Concerning the raising of the security reserves in the budget, he indicated that there are signs which call for caution. He agrees with the Finance Minister that there will probably not be a crisis, and certainly not on the scale of the 2008 crisis, but a number of EU Member States struggle with very high sovereign debt rates, and interest levels are rising throughout the world. At the same time, a trade war is unfolding between the United States of America and Europe, and there is no way of knowing to what extent this will escalate. The government supports the approach that the EU should adopt clear and proportionate counter-measures.
The Minister agreed that
Budapest should have a stadium with a capacity of almost 70,000 which will also host concerts, in addition to sports events,
and will be the region’s largest facility of this type. This will clearly enhance Budapest’s attractiveness, and will generate revenues for the city which will offset the expenditures, he argued.
In answer to another question, he said they support the development of bathing complexes, but the municipalities concerned will make the relevant decisions.

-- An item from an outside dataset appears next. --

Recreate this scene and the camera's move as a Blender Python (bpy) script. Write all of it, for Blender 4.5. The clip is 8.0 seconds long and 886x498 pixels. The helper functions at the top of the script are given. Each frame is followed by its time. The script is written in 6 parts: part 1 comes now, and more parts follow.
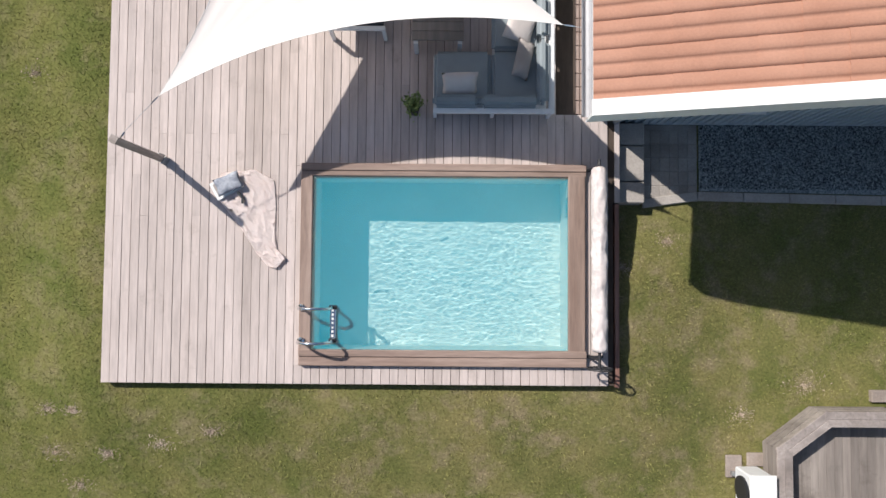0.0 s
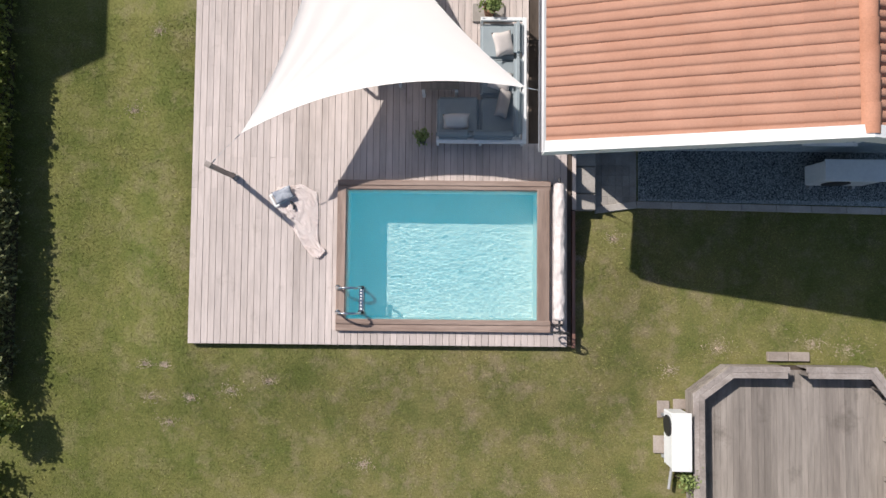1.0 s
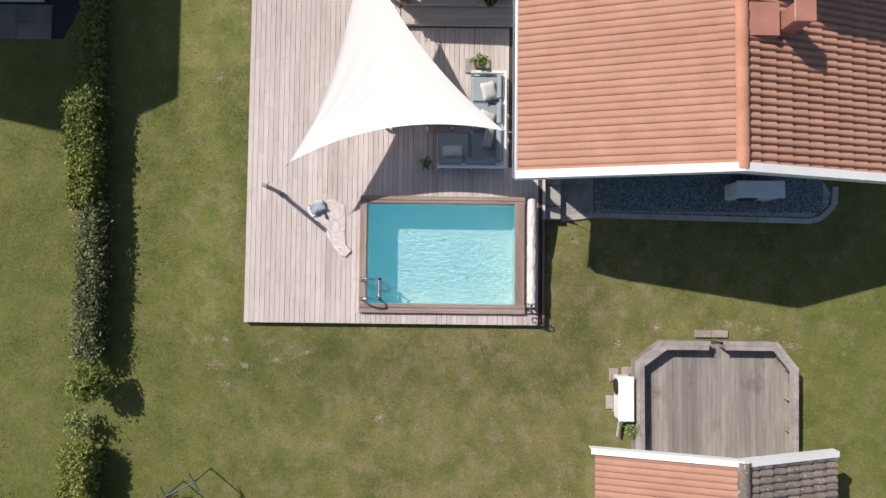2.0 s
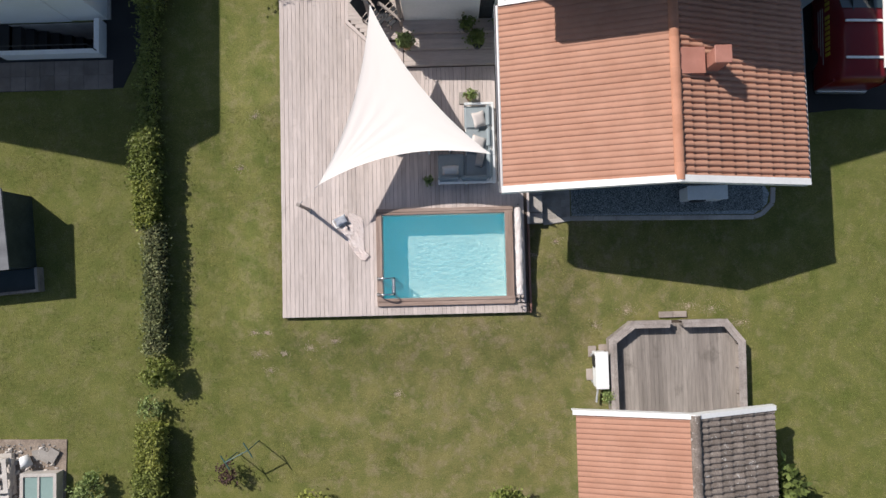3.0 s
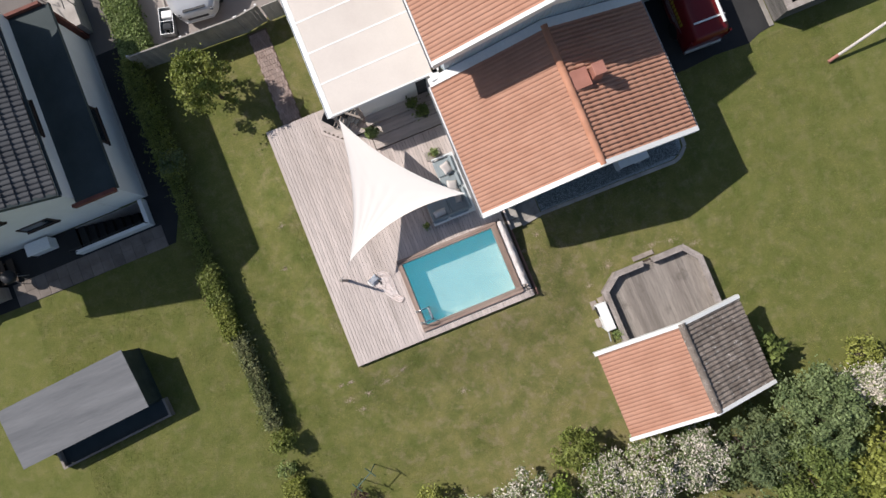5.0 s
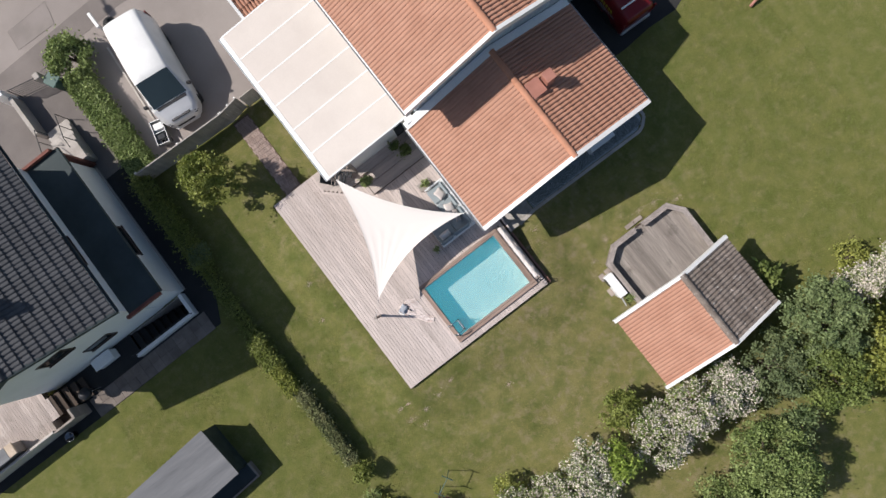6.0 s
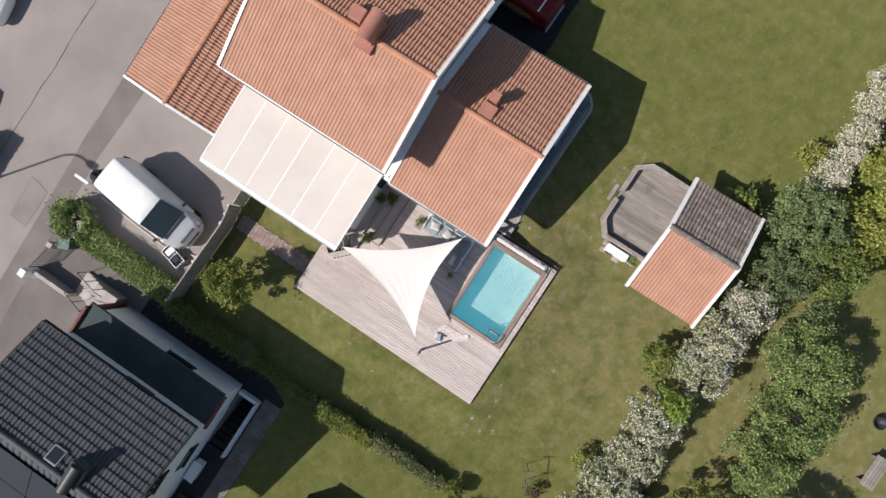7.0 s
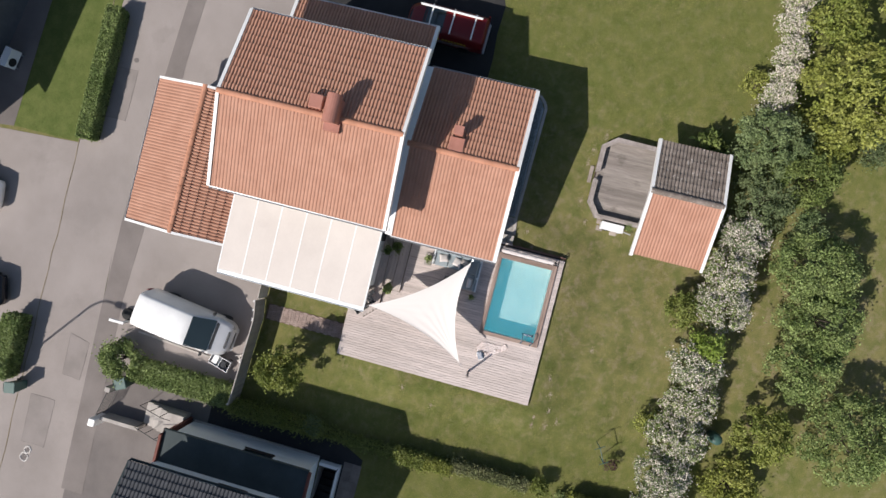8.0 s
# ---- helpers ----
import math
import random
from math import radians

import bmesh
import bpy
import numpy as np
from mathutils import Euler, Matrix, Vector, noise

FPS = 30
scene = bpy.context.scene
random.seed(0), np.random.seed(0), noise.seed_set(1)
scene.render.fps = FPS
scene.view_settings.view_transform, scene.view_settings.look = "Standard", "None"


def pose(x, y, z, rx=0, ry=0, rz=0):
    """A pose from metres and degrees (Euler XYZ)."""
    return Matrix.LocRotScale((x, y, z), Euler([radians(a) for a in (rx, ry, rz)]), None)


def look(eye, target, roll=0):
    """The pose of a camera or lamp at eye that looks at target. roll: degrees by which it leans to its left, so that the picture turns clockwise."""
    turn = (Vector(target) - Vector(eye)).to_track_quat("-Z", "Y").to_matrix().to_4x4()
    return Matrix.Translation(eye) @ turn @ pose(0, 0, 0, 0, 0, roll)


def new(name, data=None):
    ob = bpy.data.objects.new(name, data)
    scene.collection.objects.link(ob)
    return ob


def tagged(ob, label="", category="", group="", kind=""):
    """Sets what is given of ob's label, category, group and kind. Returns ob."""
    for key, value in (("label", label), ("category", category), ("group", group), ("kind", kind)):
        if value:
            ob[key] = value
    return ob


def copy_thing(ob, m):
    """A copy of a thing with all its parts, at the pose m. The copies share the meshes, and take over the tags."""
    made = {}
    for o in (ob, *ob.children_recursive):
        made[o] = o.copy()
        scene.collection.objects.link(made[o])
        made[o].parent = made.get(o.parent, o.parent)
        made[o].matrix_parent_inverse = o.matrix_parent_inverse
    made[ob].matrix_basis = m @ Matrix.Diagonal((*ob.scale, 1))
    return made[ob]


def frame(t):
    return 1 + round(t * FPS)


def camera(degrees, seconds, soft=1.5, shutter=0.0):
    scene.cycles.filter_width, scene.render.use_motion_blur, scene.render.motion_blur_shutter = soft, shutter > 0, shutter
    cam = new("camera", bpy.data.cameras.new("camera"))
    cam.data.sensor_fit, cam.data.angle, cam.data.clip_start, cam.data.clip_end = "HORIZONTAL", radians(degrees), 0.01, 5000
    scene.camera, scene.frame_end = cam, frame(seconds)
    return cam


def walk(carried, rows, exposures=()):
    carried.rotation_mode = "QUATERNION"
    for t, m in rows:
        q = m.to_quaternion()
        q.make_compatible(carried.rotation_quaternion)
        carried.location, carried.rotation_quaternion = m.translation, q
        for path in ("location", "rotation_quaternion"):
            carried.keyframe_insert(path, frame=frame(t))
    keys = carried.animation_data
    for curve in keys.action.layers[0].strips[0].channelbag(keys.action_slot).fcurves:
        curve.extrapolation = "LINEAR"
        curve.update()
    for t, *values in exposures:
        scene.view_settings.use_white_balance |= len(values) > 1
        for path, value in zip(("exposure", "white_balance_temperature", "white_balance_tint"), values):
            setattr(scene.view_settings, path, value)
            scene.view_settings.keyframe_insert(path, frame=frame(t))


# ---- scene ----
cam = camera(74.3, 8.0)
EXPOSURES = [(0, 0.31), (1.5, 0.31), (3.0, 0.25), (8, 0.25)]
PATH = [
    (0, -0.168, -0.369, 8.903, 2.154, -0.037, 0.446),
    (0.5, -0.130, -0.477, 10.204, 2.121, -0.022, 0.536),
    (1, -0.150, -0.599, 11.729, 2.304, 0.097, 0.567),
    (1.5, -0.154, -0.678, 13.372, 2.388, -0.093, 0.726),
    (3, -0.082, -0.853, 17.933, 2.586, 0.541, -1.396),
    (3.5, -0.092, -0.807, 19.286, 2.609, 0.744, -4.591),
    (4, -0.101, -0.702, 20.661, 2.597, 1.110, -9.889),
    (4.5, -0.138, -0.598, 21.757, 2.874, 1.413, -16.054),
    (6, 0.061, 0.155, 25.188, 2.443, 3.202, -37.610),
    (6.5, 0.450, 0.451, 26.254, 1.874, 3.963, -47.916),
    (7, 0.872, 0.939, 27.347, 1.135, 4.258, -56.835),
    (7.5, 1.408, 1.355, 28.332, 0.499, 4.566, -65.932),
    (8, 1.823, 1.538, 29.282, 0.218, 4.805, -75.625),
]
walk(cam, [(t, pose(*p)) for t, *p in PATH], exposures=EXPOSURES)

# ---------------------------------------------------------------- light
SUN_WAY = Vector((0.84, -0.68, -1.0))
world = bpy.data.worlds.new("sky")
scene.world = world
world.use_nodes = True
sky = world.node_tree.nodes.new("ShaderNodeTexSky")
sky.sky_type, sky.sun_disc = "NISHITA", False
sky.sun_elevation, sky.sun_rotation = radians(42.8), radians(309)
world.node_tree.nodes["Background"].inputs[1].default_value = 0.08
world.node_tree.links.new(sky.outputs[0], world.node_tree.nodes["Background"].inputs[0])
sun = new("sun", bpy.data.lights.new("sun", "SUN"))
sun.data.energy, sun.data.angle, sun.data.color = 4.35, radians(0.6), (1.0, 0.945, 0.895)
sun.data.cycles.is_caustics_light = True
sun.matrix_basis = look(-40 * SUN_WAY, (0, 0, 0))

# ---------------------------------------------------------------- helpers


def base_matrix(ob):
    m = Matrix()
    while ob:
        m = ob.matrix_parent_inverse @ ob.matrix_basis @ m if ob.parent else ob.matrix_basis @ m
        ob = ob.parent
    return m


def mesh_of(name, bm, material=None, smooth=False):
    me = bpy.data.meshes.new(name)
    bm.to_mesh(me)
    bm.free()
    if material:
        me.materials.append(material)
    if smooth:
        me.polygons.foreach_set("use_smooth", [True] * len(me.polygons))
    return me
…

Mr Gulyás said regarding recent talks in Germany that there is a good dialogue between CDU and Fidesz as between two allies, while as far as the dialogue between CSU and Fidesz is concerned, there was never any faltering. They agreed with the Secretary General of CDU that there must be permanent cooperation between the two parties, and in the future they would like regular, annual meetings on the most important content issues Europe faces as at any time in order to lay down what they agree and what they disagree on.